Theoretically in a low coupling situation there are actually more connections, because instead of connecting to a data member directly, first there is connected to an interface, and then to the data member, and maybe even not directly with the data member, but with some adapters in between. So actually, in a finished system low coupling may have more connections than the high coupling variation.
So low-coupling and high-coupling are the illusion of having less connections. The situation solved by low-coupling is not having less connections, but having more insight and control over those connections. Insight into the connections in an existing system, and control over the possible connections when a system is changed.
There is another thing that might not work well in low-coupling, while it should actually be the stuff that low-coupling should be solving. If a low-coupled situation changes, you might end up with a lot of unused interface members, of which you can not easily see that they are not required anymore. So that is the inverse of not knowing what is used: not knowing what is not used anymore. So you have a cluttered interface with members that are not used of which you do not know that you could remove them. When you have an interface, and only 5% of the interface is still used, you still have the same problem as in the highly coupled situation: you have a ton of members and you do not know which are accessed by what.
Low-coupling is there in order to be able to know how systems interface and to be able to facilitate controlled changes inside those systems.
It is about readability, not about the actual absolute number of connections.
I think the coupling and cohesion are irrational words, because the number of connections is not less in a supposedly low-coupled situation, the number of connections is actually greater, only the ways systems are connecting to each other are defined in a way clearer for a humans to read and connections are restricted for the sake of future changes. It is actually more about readability than anything else.
Whether you connect to members directly or group the connections into interfaces: all the connections are still there, actually you have increased the number of connections by first having to connect to the interface.
NCL might solve this for a great part and easily show that the low-coupled (high-interfaced) version actually has more connections than the high coupled (low-interfaced) version. In NCL the readability of the highly coupled system might be better than in other languages, especially when the lines might be regroup as they go from sources to targets. I just forgot how valuable that part of the notation could be when it comes to reading how systems interface with each other. Each grouping of lines could potentially be replaced by an interface, only then you might end up with too many interfaces again. NCL with the use of regrouping of lines as they go from sources to targets might make it easier to automatically explicitly define the interfacing points, or make it easier to spot a place in the system in which it looks appropriate to create an interface in between. But if you create a derived interface for each user of an interface you have actually applied to concept of low-coupling, yet you have created more complexity by creating an insane amount of interfaces.
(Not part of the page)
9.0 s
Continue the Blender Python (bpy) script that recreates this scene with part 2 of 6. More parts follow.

Clearly defined interfaces are still valuable in NCL, and do not all of a sudden become unnecessary, but they DO create more connections, rather than less if you put more interfaces in between. However proper interfaces can make the system more readable.
(Low-coupling is not the same as encapsulation. But both are solved using interfaces. Both low-coupling and encapsulation (data-protection) are concepts that are applied using the concept of interfaces, but they attempt to solve different problems, so they are not the same thing. Low-coupling should be about complexity reduction or complexity tangibility, encapsulation should be about data protection and stability. So one is about understandability of a system, and the other is about how easily we can thump over a system.)
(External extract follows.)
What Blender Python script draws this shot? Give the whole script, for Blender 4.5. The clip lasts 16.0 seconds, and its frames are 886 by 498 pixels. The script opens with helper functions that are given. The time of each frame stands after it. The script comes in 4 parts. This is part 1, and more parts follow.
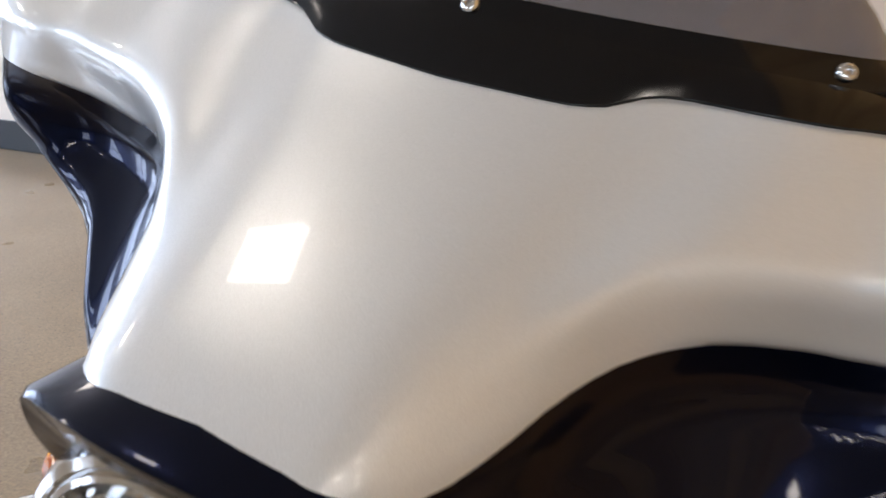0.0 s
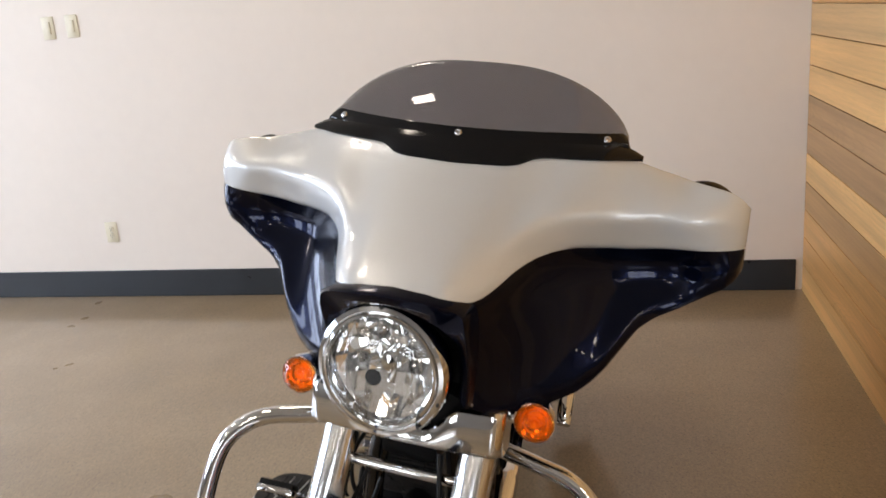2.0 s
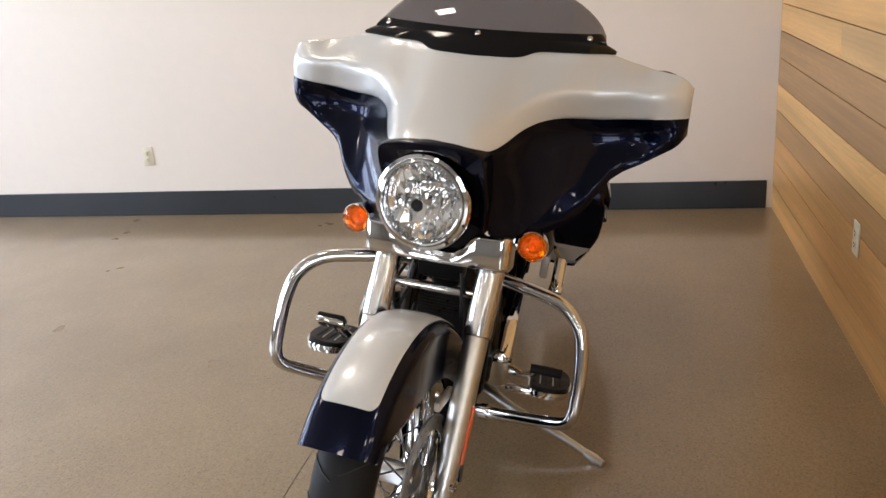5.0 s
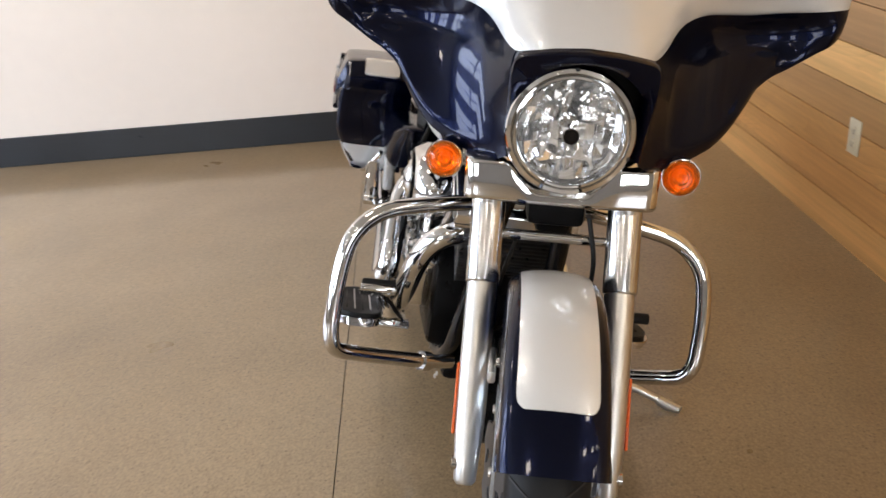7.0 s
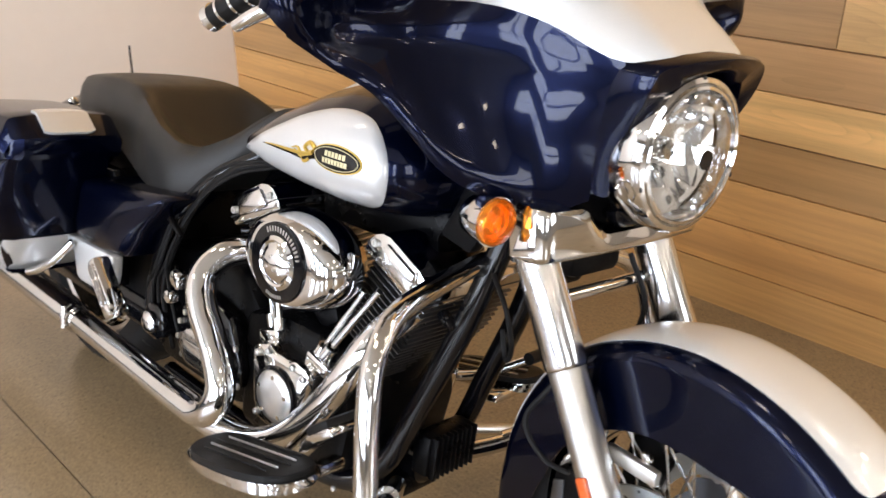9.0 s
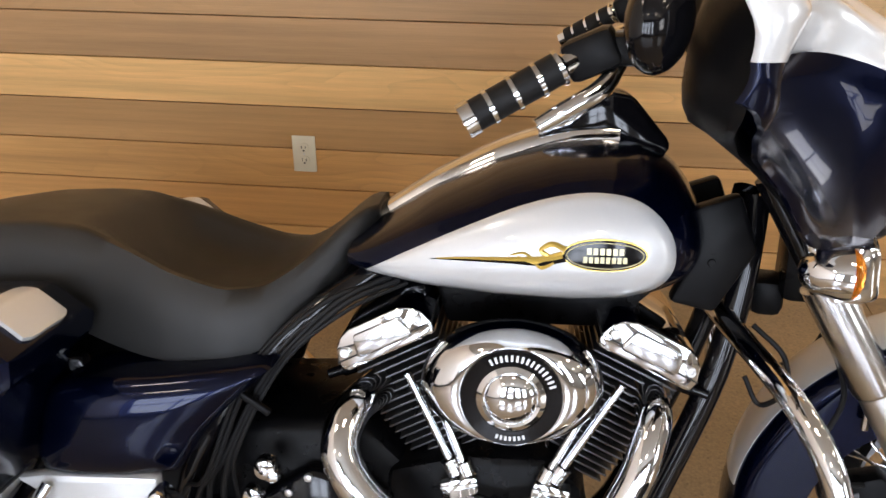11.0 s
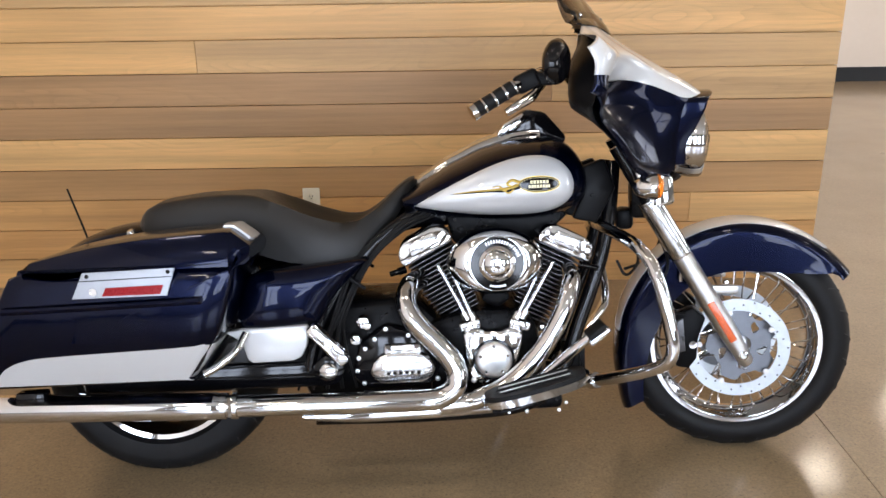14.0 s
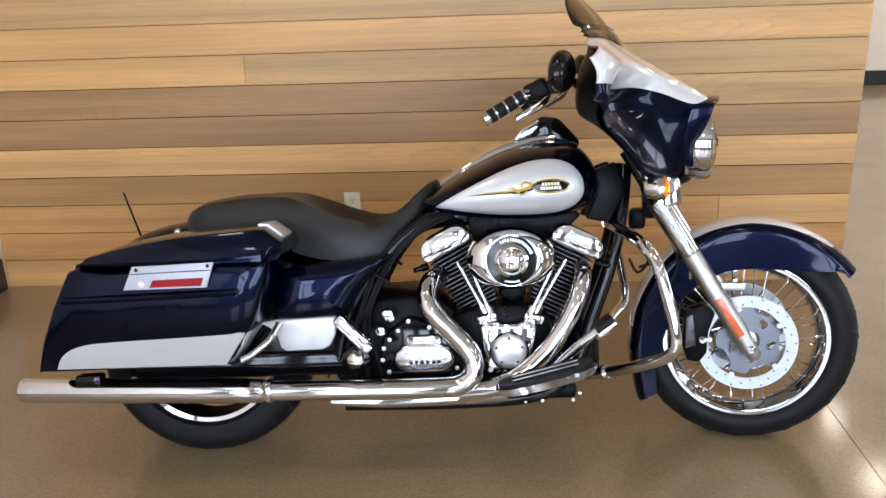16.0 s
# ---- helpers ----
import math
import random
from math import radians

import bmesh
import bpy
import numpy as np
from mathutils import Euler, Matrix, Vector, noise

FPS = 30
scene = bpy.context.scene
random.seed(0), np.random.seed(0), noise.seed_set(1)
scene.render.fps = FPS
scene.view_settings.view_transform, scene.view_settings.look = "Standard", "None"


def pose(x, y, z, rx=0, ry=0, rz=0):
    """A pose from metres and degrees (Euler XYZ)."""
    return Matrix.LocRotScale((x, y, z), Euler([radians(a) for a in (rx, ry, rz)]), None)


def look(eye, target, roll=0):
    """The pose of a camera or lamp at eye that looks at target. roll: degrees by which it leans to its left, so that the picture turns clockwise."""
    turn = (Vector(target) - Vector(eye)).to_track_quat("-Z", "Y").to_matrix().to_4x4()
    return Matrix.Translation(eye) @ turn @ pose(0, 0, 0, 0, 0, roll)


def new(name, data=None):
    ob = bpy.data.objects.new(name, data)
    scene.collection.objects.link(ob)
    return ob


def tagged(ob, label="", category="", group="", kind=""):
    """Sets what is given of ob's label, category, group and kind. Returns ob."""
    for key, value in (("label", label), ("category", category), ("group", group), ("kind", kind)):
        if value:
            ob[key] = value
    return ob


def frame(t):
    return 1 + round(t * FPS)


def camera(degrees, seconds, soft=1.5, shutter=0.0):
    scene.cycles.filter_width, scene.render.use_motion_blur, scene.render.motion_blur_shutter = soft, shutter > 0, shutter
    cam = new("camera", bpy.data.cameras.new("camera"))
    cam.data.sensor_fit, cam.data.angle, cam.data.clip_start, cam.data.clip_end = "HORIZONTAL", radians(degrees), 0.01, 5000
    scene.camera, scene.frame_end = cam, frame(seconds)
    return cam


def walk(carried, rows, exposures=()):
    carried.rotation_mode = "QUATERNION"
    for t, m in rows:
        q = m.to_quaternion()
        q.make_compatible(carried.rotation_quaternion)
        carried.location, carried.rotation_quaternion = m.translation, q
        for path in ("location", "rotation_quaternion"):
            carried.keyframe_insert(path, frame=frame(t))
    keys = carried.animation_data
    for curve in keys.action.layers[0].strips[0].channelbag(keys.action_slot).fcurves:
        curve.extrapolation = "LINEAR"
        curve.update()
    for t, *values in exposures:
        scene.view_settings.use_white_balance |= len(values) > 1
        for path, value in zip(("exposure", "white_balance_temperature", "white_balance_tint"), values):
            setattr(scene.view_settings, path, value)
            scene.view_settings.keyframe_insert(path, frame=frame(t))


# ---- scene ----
cam = camera(55.6, 16.0, shutter=0.4)
EXPOSURE = [(0, -0.40, 6300, 11), (1.2, -0.47, 6700, 11), (3.5, -0.42, 6750, 11), (6.5, -0.27, 6800, 11), (7.2, -0.12, 6800, 11), (8, -0.02, 6800, 11), (8.6, 0.05, 6950, 12), (9.2, -0.02, 7050, 12), (10.2, -0.12, 7050, 13), (12.3, -0.42, 6950, 13), (16, -0.42, 6550, 11)]
PATH = [
    (0, (1.013, 0.446, 1.26), (-0.75, -0.08, 0.477), 2.1),
    (0.5, (1.175, 0.52, 1.29), (-0.607, -0.042, 0.575), -2.0),
    (1, (1.379, 0.523, 1.332), (-0.449, 0.008, 0.705), -4.3),
    (1.5, (1.616, 0.506, 1.381), (-0.264, 0.111, 0.823), -6.2),
    (2, (1.825, 0.564, 1.377), (-0.054, 0.132, 0.848), -4.7),
    (2.5, (2.028, 0.647, 1.366), (0.178, 0.137, 0.804), -4.3),
    (3, (2.17, 0.65, 1.362), (0.331, 0.122, 0.78), -4.4),
    (3.5, (2.301, 0.637, 1.358), (0.452, 0.157, 0.768), -4.6),
    (3.7, (2.327, 0.641, 1.362), (0.478, 0.175, 0.759), -4.7),
    (5.8, (2.339, 0.518, 1.306), (0.497, 0.115, 0.64), -3.5),
    (6, (2.3, 0.449, 1.301), (0.463, 0.062, 0.614), -3.3),
    (6.5, (2.136, 0.217, 1.289), (0.306, -0.011, 0.515), -5.6),
    (7, (1.994, -0.045, 1.289), (0.188, -0.008, 0.448), -4.4),
    (7.5, (1.875, -0.29, 1.283), (0.105, 0.118, 0.445), -2.2),
    (8, (1.625, -0.468, 1.257), (-0.065, 0.182, 0.408), -3.4),
    (8.5, (1.407, -0.62, 1.25), (-0.091, 0.375, 0.376), -0.1),
    (9, (1.209, -0.765, 1.246), (-0.049, 0.521, 0.372), -0.1),
    (9.5, (0.929, -0.795, 1.237), (-0.189, 0.597, 0.336), -2.3),
    (10, (0.686, -0.895, 1.247), (-0.207, 0.675, 0.387), -1.6),
    (10.2, (0.548, -0.894, 1.285), (-0.115, 0.733, 0.333), -0.1),
    (12.3, (0.022, -1.484, 1.321), (-0.032, 0.365, 0.561), -0.2),
    (12.5, (0.052, -1.606, 1.306), (-0.02, 0.26, 0.59), -0.0),
    (13, (0.028, -1.83, 1.345), (-0.013, 0.046, 0.654), -0.7),
    (13.5, (-0.007, -1.998, 1.35), (-0.021, -0.116, 0.674), -1.0),
    (14, (0.009, -2.076, 1.372), (0.009, -0.191, 0.704), -0.8),
    (14.5, (0.08, -2.146, 1.358), (0.05, -0.255, 0.707), -0.3),
    (15, (0.115, -2.201, 1.378), (0.028, -0.313, 0.725), -1.3),
    (15.5, (0.124, -2.223, 1.39), (0.0, -0.334, 0.745), -1.9),
    (16, (0.126, -2.23, 1.398), (-0.018, -0.343, 0.749), -2.1),
]
walk(cam, [(t, look(eye, target, roll)) for t, eye, target, roll in PATH], EXPOSURE)

# ---- world and lights ----
world = bpy.data.worlds.new("sky")
scene.world = world
world.use_nodes = True
wn = world.node_tree.nodes
sky = wn.new("ShaderNodeTexSky")
sky.sky_type, sky.sun_disc = "NISHITA", False
sky.sun_elevation, sky.sun_rotation = radians(38), radians(150)
world.node_tree.links.new(sky.outputs[0], wn["Background"].inputs[0])
wn["Background"].inputs[1].default_value = 0.12


WATT_E, WATT_S, WATT_C = 134, 152, 11


def area_lamp(name, eye, target, sx, sy, watts, colour):
    data = bpy.data.lights.new(name, "AREA")
    data.shape, data.size, data.size_y, data.energy, data.color = "RECTANGLE", sx, sy, watts, colour
    ob = new(name, data)
    ob.matrix_world = look(eye, target)
    return ob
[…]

So the technique of low-coupling might not create less connections. So low-coupling it is not an exact science of creating less connections, because putting an interface in between actually creates more connections. It is about limitation of complexibility, tangibility of complexity and prevention of complexity. The low-coupling techniques can help in this, but going too far with it actually create more complexity, people just forget to count the actual connections and only count the interfacing points over which multiple connections can be made. Furthermore, the rules of interfacing are not enforced by the machine, but by human hand. You might not devise a system that prevents complexity, it might be humans that prevent complexity, by making things more readable for himself, making it less likely for humans to break their own rules, and humans imposing rules onto another human beings.
Programmers may get emotional, irrational and upset, when you state that low-coupling is not an exact science and not necessarily required. Someone may irrationally think it is an exact science, because they are selectively forgetting and imagining connections that are or are not there, because in their head they select a set of connections and forget about connections that are still there.
It is a clear case where programmers think they are dealing with an exact science, defend it to the death, while they are only dealing with things that are esthetic and simply make things more readable and tangible through the coding techniques available today.
But a programmer might be yelling: "That is the wrong way to go, because it creates a higher degree of coupling!", while in reality, they are just arbitrarily imagining or ignoring certain connections. For a good cause though.
JJ
Fundamental Principles,
Low and high coupling,
2010-04-16
Actually designing a system in which one component uses a very sober set of member of another component, thus limiting the number of connections in the design.
It is not the interface that solves it, but the fact that you use a sober set of members. The actual low degree of connections from one module to the other makes it low coupling regardless of an interface being in between or not.
JJ
About coupling,
2010-04-16
Reducing Coupling | Martin Fowler
JJ
Coupling,
2010-04-16
There are more definitions to low coupling:
- Using a mutual interface for multiple types of objects, so that the consumer is not bound to the classes, but to the interface.
- To prevent having to change n things, you let them refer to a bridging 1 thing, that connects to the targeted resource.
- You can separate things into layers so that people of different disciplines can work on the layer they specialized in.
- When you want to keep storage separated from presentation, possibly allowing multiple representations of the same data, and you want to be able to change the data model. (At one point the data model changes so much you can not prevent the interface of the bridge to change or even the user interface to change, or you might keep your data model backwards compatible, something that you were trying to work around with the bridge.)
So simply trying to make things that are actually independent on each other, sort of independent of changes to the dependency, you build a bridge between them. It might require additional code, additional connections and wiring, adds complexity. I might not recommend putting a bridge between any two objects. That might create incredible complexity. How is that going to help you change the code? So you might apply this when it is useful.
I can imagine that an ESB allows you to define interfaces / adapters between any two resources. Or offer the same interface to multiple programs or the give multiple resources the same interface, or create bridges between systems.
JJ
Coupling,
2010-04-16
More brainstorming. All this bridging has nothing to do with the cohesion they often talk about.
JJ
Fundamental Principles,
2010-04-20
To analyse if something is used anymore by executing a search, when you an extra data access layer in between you can not easily see if something is no longer used or not.